Alibaba Packs Bags For New York

Alibaba packs bags for NY after HK rejects IPO request

Alibaba’s insistence on keeping control of the company in the hands of management has taken an interesting twist, with the e-commerce leader now reportedly eying New York as the preferred destination for its highly anticipated multibillion-dollar IPO. Company watchers will know that Alibaba was reportedly leaning towards Hong Kong for its listing, but ran into a roadblock when Hong Kong securities regulators refused to grant it an exemption that would have allowed its top managers to retain control of the company.
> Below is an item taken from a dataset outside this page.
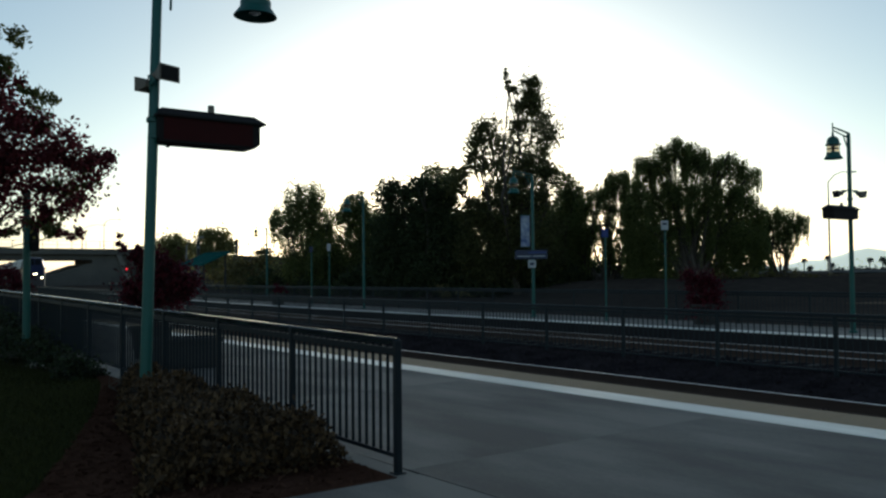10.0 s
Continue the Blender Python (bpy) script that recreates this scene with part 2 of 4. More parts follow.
def mesh_of(name, bm, material, smooth=False):
    me = bpy.data.meshes.new(name)
    bm.normal_update()
    bm.to_mesh(me)
    bm.free()
    me.materials.append(material)
    if smooth:
        me.polygons.foreach_set("use_smooth", [True] * len(me.polygons))
        me.set_sharp_from_angle(angle=radians(40))
    return me


def part(name, bm, material, parent, label="", smooth=False):
    ob = new(name, mesh_of(name, bm, material, smooth))
    ob.parent = parent
    return tagged(ob, label)


def thing(name, label, category, m=None, group="", kind=""):
    ob = new(name)
    if m is not None:
        ob.matrix_basis = m
    return tagged(ob, label, category, group, kind)


def solid(name, bm, material, label, category="", group="", kind="", m=None, smooth=False):
    ob = new(name, mesh_of(name, bm, material, smooth))
    if m is not None:
        ob.matrix_basis = m
    return tagged(ob, label, category, group, kind)


def B():
    return bmesh.new()


def quads_mesh(name, verts, material, k=4):
    """A mesh of loose faces of k corners each from an array (n, k, 3)."""
    v = np.asarray(verts, dtype=np.float32)
    n = len(v)
    me = bpy.data.meshes.new(name)
    me.vertices.add(n * k)
    me.vertices.foreach_set("co", v.reshape(-1))
    me.loops.add(n * k)
    me.loops.foreach_set("vertex_index", np.arange(n * k, dtype=np.int32))
    me.polygons.add(n)
    me.polygons.foreach_set("loop_start", np.arange(0, n * k, k, dtype=np.int32))
    me.update(calc_edges=True)
    me.materials.append(material)
    return me


def leaf_cloud(rng, lobes, density, size, droop=0.0, clump=0.3, depth=0.85, strands=0.0, stray=1.9):
    """Leaves in clumps over egg-shaped lobes (side, height, half width, half height). strands: share of clumps that hang as long tassels."""
    out = []
    for s, z, rs, rz in lobes:
        n = max(30, int(density * rs * rz))
        k = max(6, n // 60)
        d = rng.normal(size=(k, 3))
        d /= np.linalg.norm(d, axis=1)[:, None]
        r = rng.random(k)[:, None] ** 0.4
        c = d * r * np.array([rs, rs * depth, rz]) + np.array([s, 0, z])
        pick = rng.integers(0, k, n)
        sig = clump * (0.5 + rng.random(k))[:, None] * min(1.0, (rs * rz) ** 0.5)
        far = np.where(rng.random(n) < 0.25, stray, 0.85)[:, None]
        p = c[pick] + rng.normal(size=(n, 3)) * sig[pick] * far * np.array([1, 1, 0.8])
        if strands:
            hang = (rng.random(k) < strands)[pick]
            line = c[pick] + rng.normal(size=(n, 3)) * np.array([0.07, 0.07, 0.05]) * (1 + 2 * sig[pick])
            line[:, 2] -= rng.random(n) ** 1.2 * (0.6 + 1.6 * rng.random(k)[pick])
            p = np.where(hang[:, None], line, p)
        out.append(p)
    p = np.concatenate(out)
    p = p[p[:, 2] > 0.02]
    n = len(p)
    a = rng.normal(size=(n, 3))
    a /= np.linalg.norm(a, axis=1)[:, None]
    a[:, 2] -= droop
    a /= np.linalg.norm(a, axis=1)[:, None]
    b = np.cross(a, rng.normal(size=(n, 3)))
    b /= np.linalg.norm(b, axis=1)[:, None]
    ln = size * (0.6 + 0.8 * rng.random(n))[:, None]
    w = ln * 0.26
    return np.stack([p - a * ln / 2, p + b * w, p + a * ln / 2, p - b * w], axis=1)


def tassels(rng, boughs, size):
    """Bundles of leafy strands that hang from boughs (side, height, half width, hang, bundles)."""
    out = []
    for s, z, rs, hang, k in boughs:
        for _ in range(k):
            o = np.array([s, 0, z]) + rng.normal(size=3) * np.array([rs * 0.6, rs * 0.7 + 0.2, 0.16])
            long = hang * (0.35 + 0.8 * rng.random())
            m = 5
            n = int(27 * long) + 8
            start = o + rng.normal(size=(m, 3)) * np.array([0.13, 0.13, 0.1])
            f = rng.random((m, n))
            end = long * (0.7 + 0.4 * rng.random((m, 1)))
            sway = rng.normal(size=(m, 1, 3)) * np.array([0.1, 0.1, 0])
            p = start[:, None] + sway * f[:, :, None] + rng.normal(size=(m, n, 3)) * 0.045 * (1.3 - f[:, :, None])
            p[:, :, 2] -= f * end
            out.append(p.reshape(-1, 3))
    p = np.concatenate(out)
    p = p[p[:, 2] > 0.3]
    n = len(p)
    a = rng.normal(size=(n, 3)) * 0.55
    a[:, 2] -= 0.8
    a /= np.linalg.norm(a, axis=1)[:, None]
    b = np.cross(a, rng.normal(size=(n, 3)))
    b /= np.linalg.norm(b, axis=1)[:, None]
    ln = size * (0.6 + 0.8 * rng.random(n))[:, None]
    return np.stack([p - a * ln / 2, p + b * ln * 0.22, p + a * ln / 2, p - b * ln * 0.22], axis=1)


def limb(bm, pts, r0, r1, n=7):
    """A tapering bent limb through the points."""
    pts = [Vector(p) for p in pts]
    rings = []
    for i, p in enumerate(pts):
        d = (pts[min(i + 1, len(pts) - 1)] - pts[max(i - 1, 0)]).normalized()
        q = d.to_track_quat("Z", "Y")
        r = r0 + (r1 - r0) * i / (len(pts) - 1)
        rings.append([p + q @ Vector((r * math.cos(6.2832 * j / n), r * math.sin(6.2832 * j / n), 0)) for j in range(n)])
    vs = [[bm.verts.new(p) for p in ring] for ring in rings]
    for a, b in zip(vs, vs[1:]):
        for j in range(n):
            bm.faces.new((a[j], a[(j + 1) % n], b[(j + 1) % n], b[j]))
    bm.faces.new(vs[0][::-1])
    bm.faces.new(vs[-1])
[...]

This unexpected twist raises the 2 interesting issues: The most immediate is where exactly this mega IPO will take place; and more broadly speaking, it also speaks to the issue of who should control a company once it goes public — its managers or its investors.
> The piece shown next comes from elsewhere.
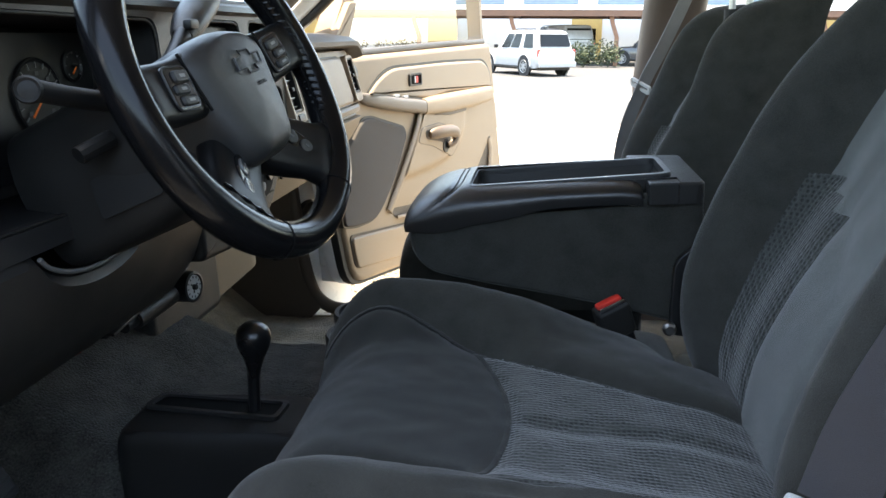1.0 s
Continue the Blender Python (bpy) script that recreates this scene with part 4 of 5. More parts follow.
# tan cover under the stack
cover = thing("hump_cover", "tan plastic cover below the centre stack", "cover", (-0.6, 0.45, 1.12))
part("body", loft([[(x, y, z) for x, y, z in [(p[0], p[1], 1.375 + (z0 + 0.45 * max(0.0, p[1] - 0.42) - 1.375) * k) for p in rounded([(-0.80, 0.38), (-0.66, 0.385), (-0.600, 0.415), (-0.545, 0.520), (-0.565, 0.56), (-0.80, 0.56)], 0.012, 3)]] for z0, k in ((1.105, 1.0), (1.112, 1.0), (1.112, 0.5), (1.112, 0.0))]), TAN, cover)
part("fold", tube([(-0.599, 0.415, 1.11), (-0.597, 0.415, 1.33)], 0.009, 8), TAN, cover)
part("side_body", rbox((-0.66, 0.27, 1.23), (0.16, 0.29, 0.27), 0.02, 3), CHARCOAL, cover, "charcoal side piece")

# driver's knee panel, with a cut-out below the column
def knee_top(y):
    d = (y + 0.397) / 0.086
    return 1.462 - (0.036 * math.sqrt(max(0.0, 1 - d * d)) if abs(d) < 1 else 0)


secs = []
for k in range(41):
    y = -0.765 + 0.585 * k / 40
    zt = knee_top(y)
    secs.append([(-0.60, y, zt), (-0.335, y, zt), (-0.322, y, zt - 0.004), (-0.317, y, zt - 0.012), (-0.319, y, 1.415), (-0.338, y, 1.37), (-0.372, y, 1.328), (-0.42, y, 1.310), (-0.60, y, 1.30)])
part("knee_panel", loft(secs), CHARCOAL, dash, "charcoal knee panel")
rimline = [(-0.319, y, knee_top(y) + 0.001) for y in [-0.480 + 0.166 * k / 40 for k in range(41)]]
# Paler colour along this edge paints its highlight.
part("cutout_edge", tube(rimline, 0.0022, 8), DIMMARK, dash, "column cut-out edge, its highlight put into a pale colour")
part("end_cap", rbox((-0.56, -0.768, 1.48), (0.42, 0.012, 0.34), 0.005), BLACK, dash)

# brake controller and its bracket under the dash
ctrl = thing("brake_controller", "black box with a round white dial under the dash", "controller", (-0.42, -0.10, 1.27))
part("case", rbox((-0.452, -0.150, 1.300), (0.050, 0.180, 0.030), 0.005, 3), BLACK, ctrl)
part("bracket", rbox((-0.418, -0.165, 1.312), (0.030, 0.200, 0.004), 0.0015, m=Matrix.Translation((-0.418, -0.165, 1.312)) @ pose(0, 0, 0, 6, 0, 0) @ Matrix.Translation((0.418, 0.165, -1.312))), BLACK, ctrl)
for y_ in (-0.235, -0.190, -0.125):
    part("bracket_screw", revolve([(0.005, 0), (0.005, 0.003), (0.003, 0.005), (0, 0.005)], pose(-0.410, y_, 1.3135 + 0.1 * (y_ + 0.165)), 10), STEEL, ctrl)
DI = flip(((0.155, 0.988, 0), (0, 0, 1), (0.988, -0.155, 0), (-0.396, -0.079, 1.298)))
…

Let’s start with the first issue, which is in the headlines following the latest reports that Hong Kong securities regulators have rejected Alibaba’s request for an exemption to local listing rules. (English article) The exemption Alibaba was seeking would have seen the company use a corporate structure that let its top managers maintain control of its board. Such structure is not normally allowed in Hong Kong, which operates under the principle that all shareholders should be treated equally in terms of their voice in running a company.

Alibaba had previously been choosing between New York and Hong Kong for its listing, which some observers say could raise up to $15 billion. It was reportedly leaning towards Hong Kong, which is closer to its mainland China base and where its name is much better known than in New York. The latest reports are saying the rejection by Hong Kong is driving Alibaba to consider New York as its preferred IPO location, since the corporate structure Alibaba is seeking is allowed by the 2 major US stock exchanges.
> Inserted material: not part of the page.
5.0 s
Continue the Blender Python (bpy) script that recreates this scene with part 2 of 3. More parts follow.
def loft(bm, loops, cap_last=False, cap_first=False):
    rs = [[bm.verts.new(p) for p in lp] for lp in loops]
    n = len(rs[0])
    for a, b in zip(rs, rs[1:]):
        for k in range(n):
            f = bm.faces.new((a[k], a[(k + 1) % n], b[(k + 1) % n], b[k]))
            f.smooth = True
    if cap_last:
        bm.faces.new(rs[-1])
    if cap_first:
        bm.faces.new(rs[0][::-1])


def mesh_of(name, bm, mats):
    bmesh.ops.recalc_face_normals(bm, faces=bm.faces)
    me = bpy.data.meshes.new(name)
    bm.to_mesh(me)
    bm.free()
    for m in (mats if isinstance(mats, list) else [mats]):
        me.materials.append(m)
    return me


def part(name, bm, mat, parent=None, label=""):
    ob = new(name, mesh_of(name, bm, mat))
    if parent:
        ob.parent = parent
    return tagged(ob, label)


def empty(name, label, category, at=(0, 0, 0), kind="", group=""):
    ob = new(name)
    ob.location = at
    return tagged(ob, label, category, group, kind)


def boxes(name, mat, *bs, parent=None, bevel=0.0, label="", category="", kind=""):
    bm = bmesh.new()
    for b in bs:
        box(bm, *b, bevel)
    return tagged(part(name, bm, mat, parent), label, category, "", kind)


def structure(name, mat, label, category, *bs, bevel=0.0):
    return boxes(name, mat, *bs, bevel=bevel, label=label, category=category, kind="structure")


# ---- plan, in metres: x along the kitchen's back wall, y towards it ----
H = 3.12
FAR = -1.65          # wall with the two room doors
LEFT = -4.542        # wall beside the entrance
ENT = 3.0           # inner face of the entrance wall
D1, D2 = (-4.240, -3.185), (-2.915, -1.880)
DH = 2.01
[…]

My initial reaction to reading the news was that Alibaba was bluffing to pressure Hong Kong regulators into changing their minds. But on more thought, I really do think Alibaba is serious about going to New York so that it can list under the corporate structure it is seeking. That opinion is based on my knowledge of the company’s opinionated founder Jack Ma, who has very strong views about how to run his company and doesn’t like taking orders from people outside his inner circle. In this particular case, I don’t see either side backing down, meaning the IPO is ultimately likely to happen in New York.

From a broader perspective, the case does raise the interesting issue of whether investors should be entitled to control companies they hold shares in. One prominent Hong Kong shareholder activist argued that shareholders should have such control, and that he would mount a protest campaign if Hong Kong granted Alibaba an exemption. The argument from such activists is that if investors are going to give a company money, then they should be entitled to a voice in how the company is run.

My own view is slightly different, and centers on the concept of disclosure. Generally speaking, I do think that someone who gives a company money should have a voice in that company’s decision-making processes. But a person should also be able to waive that right if he wants, leaving the decision making to others.

In this case, Alibaba would disclose its planned ownership structure in advance, allowing investors to decide whether or not they still wanted to buy shares in a company where they would have only limited say in management decisions. Accordingly, I do think Alibaba should be allowed to use its proposed corporate structure if it makes the proper disclosures. From a practical perspective, that means it will probably have to go to New York to get what it wants.

Bottom line: Alibaba is likely to list in New York, since Hong Kong is unlikely to reconsider its decision to reject the company’s proposed corporate structure for its IPO.